Our dataset is based on the KITTI Vision Benchmark and therefore we distribute the data under Creative Commons Attribution-NonCommercial-ShareAlike license. You are free to share and adapt the data, but have to give appropriate credit and may not use the work for commercial purposes.

Specifically you should cite our work (PDF):

@inproceedings{behley2019iccv,
  author = {J. Behley and M. Garbade and A. Milioto and J. Quenzel and S. Behnke and C. Stachniss and J. Gall},
  title = {{SemanticKITTI: A Dataset for Semantic Scene Understanding of LiDAR Sequences}},
  booktitle = {Proc. of the IEEE/CVF International Conf.~on Computer Vision (ICCV)},
  year = {2019}
}

But also cite the original KITTI Vision Benchmark:

@inproceedings{geiger2012cvpr,
  author = {A. Geiger and P. Lenz and R. Urtasun},
  title = {{Are we ready for Autonomous Driving? The KITTI Vision Benchmark Suite}},
  booktitle = {Proc.~of the IEEE Conf.~on Computer Vision and Pattern Recognition (CVPR)},
  pages = {3354--3361},
  year = {2012}
}

Download

Semantic Segmentation and Panoptic Segmentation

We only provide the label files and the remaining files must be downloaded from the KITTI Vision Benchmark. In particular, the following steps are needed to get the complete data:

  1. Download KITTI Odometry Benchmark Velodyne point clouds (80 GB)
  2. Download KITTI Odometry Benchmark calibration data (1 MB)
  3. Download label data (179 MB)
  4. Extract everything into the same folder.

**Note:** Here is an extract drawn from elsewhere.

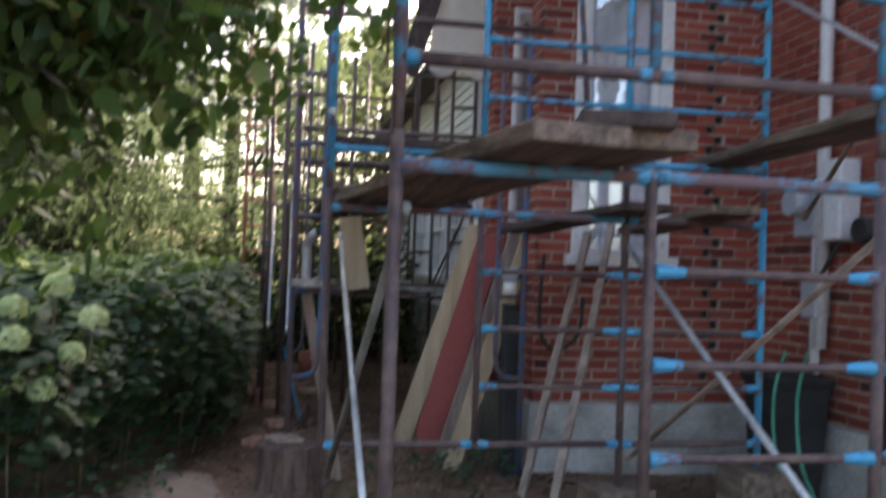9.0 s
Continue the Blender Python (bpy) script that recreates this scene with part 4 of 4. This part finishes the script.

The folder structure inside the zip files of our labels matches the folder structure of the original data.

Semantic Scene Completion

Note: On August 24, 2020, we updated the data according to an issue with the voxelizer. Ensure that you have version 1.1 of the data!

We provide the voxel grids for learning and inference, which you must download to get the voxel data (700 MB). This archive contains the training (all files) and test data (only bin files). Refer to the development kit to see how to read our binary files.

We additionally provide all extracted data for the training set, which can be download here (3.3 GB). This does not contain the test bin files.